Acquisitions enterprise: Agility and people key to reform

  • Published
  • By Senior Airman Hailey Haux
  • Secretary of the Air Force Public Affairs Command Information
Dr. William LaPlante, assistant secretary of Air Force acquisition, along with the Navy and Army acquisition secretaries testified on acquisition reform before the Senate Armed Services Committee, Subcommittee on Readiness and Management Support, April 22.

LaPlante spoke about agility and adaptability being fundamental to the Air Force strategy.

“The emphasis is on fielding systems more rapidly and building resilient systems that are inherently resistant to predictive failure,” LaPlante said in his written testimony. “There are several techniques to help shorten development cycle times, allowing for increased performance beyond legacy systems with the rapidly fielded ‘A-model’ design of the system.

“We have to use the right tools and disciplines now to ensure we are developing and fielding the right systems that need to be there for us to win that future fight,” LaPlante said in a previous discussion on the topic. “Knowing threats are going to change as we are working on these systems, we need to be able to pivot to affect the new threats that we can’t even see today that we know will be out there in the future.”

Another topic of concern was how the acquisition community is training and keeping experienced professionals.

In order to keep the correct experts in the acquisition community, LaPlante said they have to “appeal to the patriotism of this individual and their family.”

“The Air Force deliberately develops military and civilian acquisition professionals according to well defined career path models which serve as a guide for professional experience opportunities, education and training,” LaPlante said in his written testimony. “These career models provide ample opportunity and experience for acquisition professionals at all ranks, and provide a defined path to greater rank and responsibility within the acquisition workforce.”

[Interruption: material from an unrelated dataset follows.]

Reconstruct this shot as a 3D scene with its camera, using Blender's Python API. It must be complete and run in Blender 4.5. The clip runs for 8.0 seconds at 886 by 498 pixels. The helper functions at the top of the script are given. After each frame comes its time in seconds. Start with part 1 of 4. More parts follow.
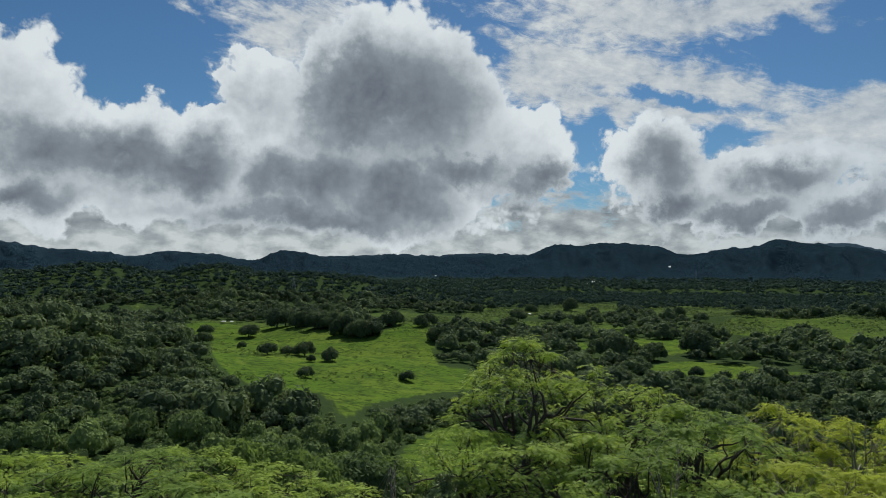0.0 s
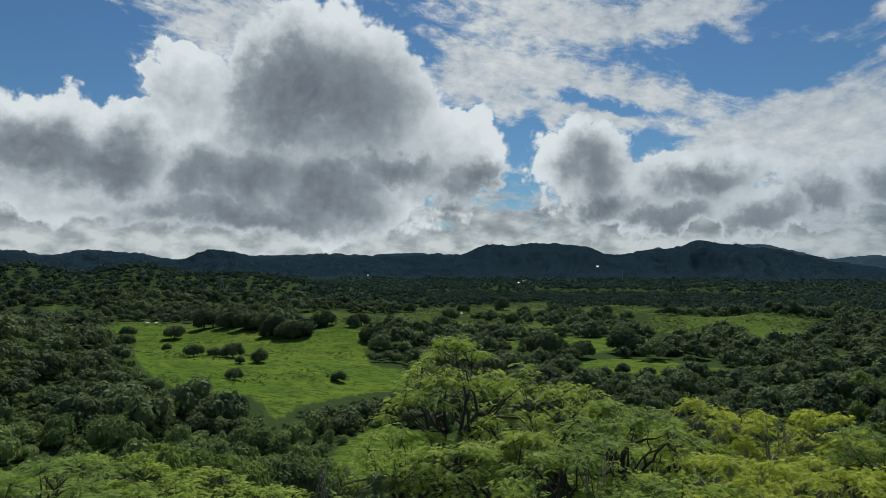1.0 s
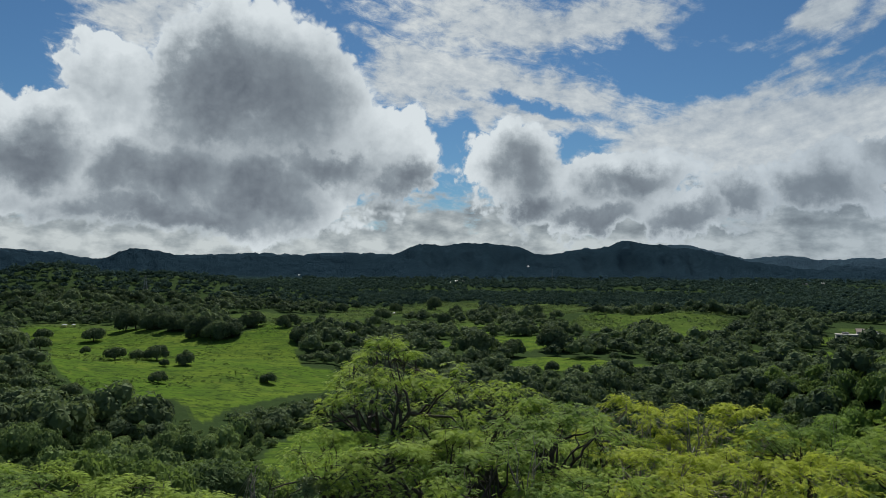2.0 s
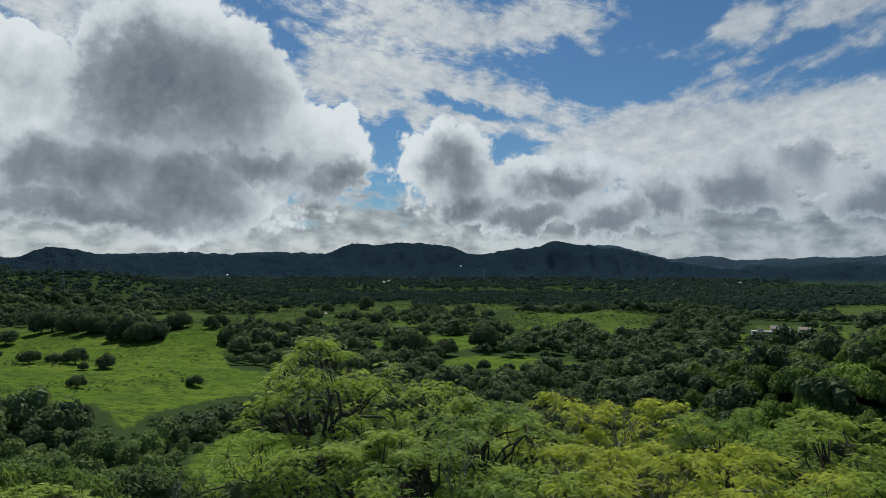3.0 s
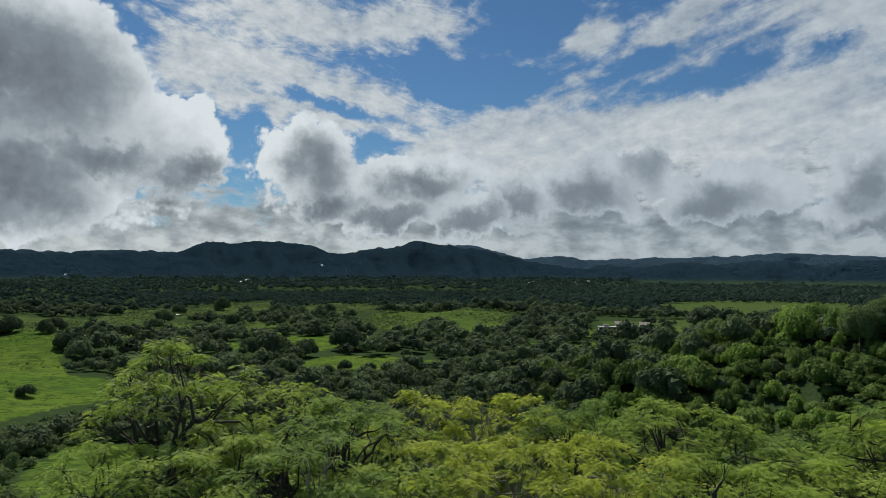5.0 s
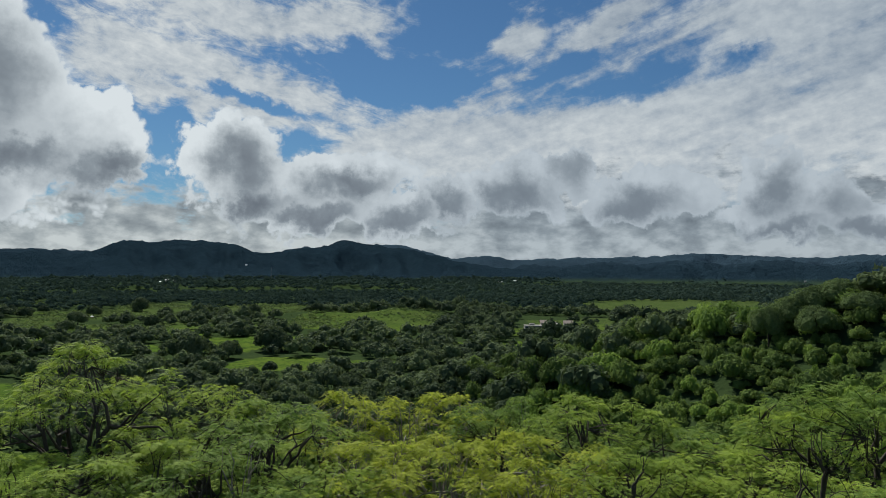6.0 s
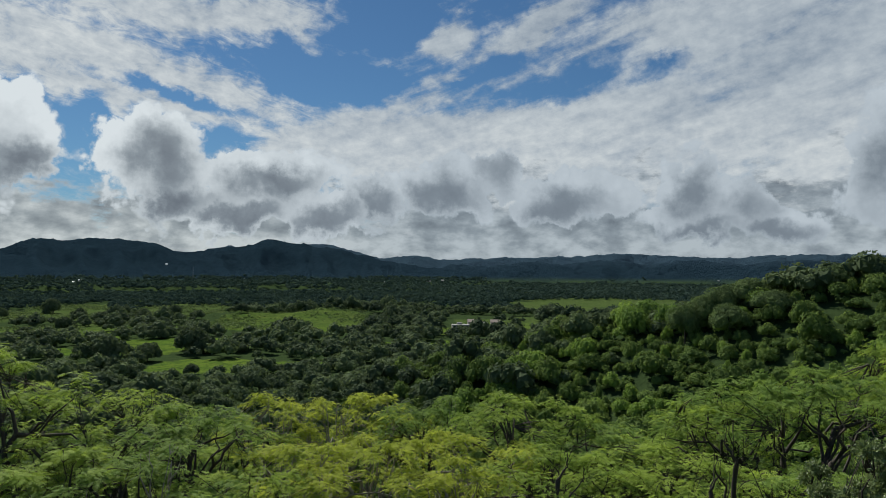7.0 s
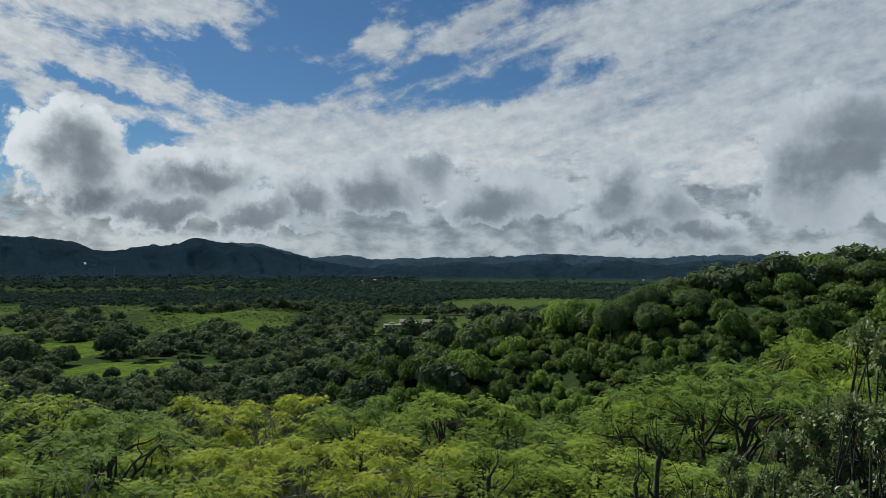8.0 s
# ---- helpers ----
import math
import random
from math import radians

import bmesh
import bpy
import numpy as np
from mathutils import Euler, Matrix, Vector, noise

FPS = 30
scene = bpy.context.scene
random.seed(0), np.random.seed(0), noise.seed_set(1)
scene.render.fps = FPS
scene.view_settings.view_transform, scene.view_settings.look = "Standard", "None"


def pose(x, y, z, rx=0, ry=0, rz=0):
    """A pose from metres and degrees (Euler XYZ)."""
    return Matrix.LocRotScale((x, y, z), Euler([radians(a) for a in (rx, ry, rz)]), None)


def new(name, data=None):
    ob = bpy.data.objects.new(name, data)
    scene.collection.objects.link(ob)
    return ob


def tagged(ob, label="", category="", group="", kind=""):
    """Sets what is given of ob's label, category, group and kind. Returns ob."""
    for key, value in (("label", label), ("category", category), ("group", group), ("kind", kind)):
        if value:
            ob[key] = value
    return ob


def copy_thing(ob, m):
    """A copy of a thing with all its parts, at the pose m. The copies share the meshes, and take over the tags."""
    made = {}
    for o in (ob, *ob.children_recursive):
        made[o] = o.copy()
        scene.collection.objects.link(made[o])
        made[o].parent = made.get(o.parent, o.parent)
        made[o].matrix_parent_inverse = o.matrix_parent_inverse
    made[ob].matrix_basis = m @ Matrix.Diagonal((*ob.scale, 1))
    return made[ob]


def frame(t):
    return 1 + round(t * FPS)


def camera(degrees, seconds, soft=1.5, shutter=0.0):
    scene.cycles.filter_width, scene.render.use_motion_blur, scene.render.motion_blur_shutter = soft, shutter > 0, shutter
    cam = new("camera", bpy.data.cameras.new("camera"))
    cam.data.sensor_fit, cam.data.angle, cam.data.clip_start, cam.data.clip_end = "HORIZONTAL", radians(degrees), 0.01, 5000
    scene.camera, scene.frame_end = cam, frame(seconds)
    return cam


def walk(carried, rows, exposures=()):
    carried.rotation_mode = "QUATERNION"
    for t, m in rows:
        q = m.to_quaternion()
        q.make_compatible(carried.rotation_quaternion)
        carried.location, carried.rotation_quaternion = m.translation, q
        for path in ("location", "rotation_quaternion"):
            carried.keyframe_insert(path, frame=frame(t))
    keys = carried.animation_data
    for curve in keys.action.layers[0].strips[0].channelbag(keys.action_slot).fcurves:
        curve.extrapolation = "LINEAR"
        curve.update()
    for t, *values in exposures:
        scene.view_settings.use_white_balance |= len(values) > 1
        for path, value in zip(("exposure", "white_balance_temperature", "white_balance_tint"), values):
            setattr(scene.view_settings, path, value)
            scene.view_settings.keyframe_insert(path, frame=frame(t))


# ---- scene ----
# ---- camera: a drone that hovers over a wooded hill and turns to the right ----
EYE = 46.0
cam = camera(64.2, 8.0, 0.8)
TURN = [(0.0, 0.0), (0.5, -2.73), (1.0, -5.45), (1.5, -8.19), (3.0, -16.36), (3.5, -19.10), (4.0, -21.87),
        (4.5, -24.67), (6.0, -33.36), (6.5, -36.27), (7.0, -39.18), (7.5, -42.08), (8.0, -44.67)]
walk(cam, [(t, pose(0, 0, EYE, 91.82, -0.27, yaw)) for t, yaw in TURN])

# ---- light: sun ahead and high, sky with cumulus and a thin high veil ----
SUN_AZ, SUN_EL = 9.0, 44.0
sun = new("sun", bpy.data.lights.new("sun", "SUN"))
sun.data.energy, sun.data.angle, sun.data.color = 5.0, radians(0.6), (1.0, 0.96, 0.88)
sun.matrix_world = pose(0, 0, 300, 90 - SUN_EL, 0, 180 - SUN_AZ)


class Nodes:
    """Short hand for building a node tree."""

    def __init__(self, tree):
        self.tree = tree
        tree.nodes.clear()

    def add(self, kind, **values):
        node = self.tree.nodes.new(kind)
        for key, value in values.items():
            if key == "operation":
                node.operation = value
            elif key == "data_type":
                node.data_type = value
            elif key == "blend_type":
                node.blend_type = value
        return node

    def put(self, socket, value):
        if isinstance(value, bpy.types.NodeSocket):
            self.tree.links.new(value, socket)
        else:
            socket.default_value = value

    def math(self, op, a, b=0.0, c=0.0, clamp=False):
        n = self.add("ShaderNodeMath", operation=op)
        n.use_clamp = clamp
        for s, v in zip(n.inputs, (a, b, c)):
            self.put(s, v)
        return n.outputs[0]

    def vec(self, op, a, b=(0, 0, 0)):
        n = self.add("ShaderNodeVectorMath", operation=op)
        self.put(n.inputs[0], a)
        if op == "SCALE":
            self.put(n.inputs["Scale"], b)
        else:
            self.put(n.inputs[1], b)
        return n.outputs["Value"] if op in ("LENGTH", "DOT_PRODUCT") else n.outputs[0]

    def noise(self, vector, scale, detail=4.0, rough=0.55, out="Fac", lac=2.0, warp=0.0):
        n = self.add("ShaderNodeTexNoise")
        self.put(n.inputs["Vector"], vector)
        for key, v in (("Scale", scale), ("Detail", detail), ("Roughness", rough), ("Lacunarity", lac), ("Distortion", warp)):
            self.put(n.inputs[key], v)
        return n.outputs[out]

    def ramp(self, fac, stops, smooth=False):
        n = self.add("ShaderNodeValToRGB")
        n.color_ramp.interpolation = "EASE" if smooth else "LINEAR"
        while len(n.color_ramp.elements) < len(stops):
            n.color_ramp.elements.new(0.5)
        for e, (p, c) in zip(n.color_ramp.elements, stops):
            e.position, e.color = p, (*c, 1) if not isinstance(c, (int, float)) else (c, c, c, 1)
        self.put(n.inputs[0], fac)
        return n.outputs[0]

    def step(self, v, lo, hi, a=0.0, b=1.0):
        n = self.add("ShaderNodeMapRange")
        n.interpolation_type = "SMOOTHSTEP"
        for s, x in zip(n.inputs, (v, lo, hi, a, b)):
            self.put(s, x)
        return n.outputs[0]

    def mix(self, fac, a, b, how="MIX"):
        n = self.add("ShaderNodeMix", data_type="RGBA", blend_type=how)
        for s, x in ((n.inputs[0], fac), (n.inputs[6], a), (n.inputs[7], b)):
            self.put(s, (*x, 1) if isinstance(x, tuple) and len(x) == 3 else x)
        return n.outputs[2]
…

In answering the committee’s questions he discussed how the enterprise is learning from prior AQ mistakes with a recent change to produce an ‘Acquisition Incident Report’ when a program suffers serious challenges or cancellation.

“When there is an accident or crash, there is a safety investigation done,” LaPlante said. “We are doing the same thing when we have an acquisition crash. Lessons learned comes down to about six root causes and they are all very fundamental … We took those lessons learned and went program by program to see if there were any of the same root causes and addressed them.”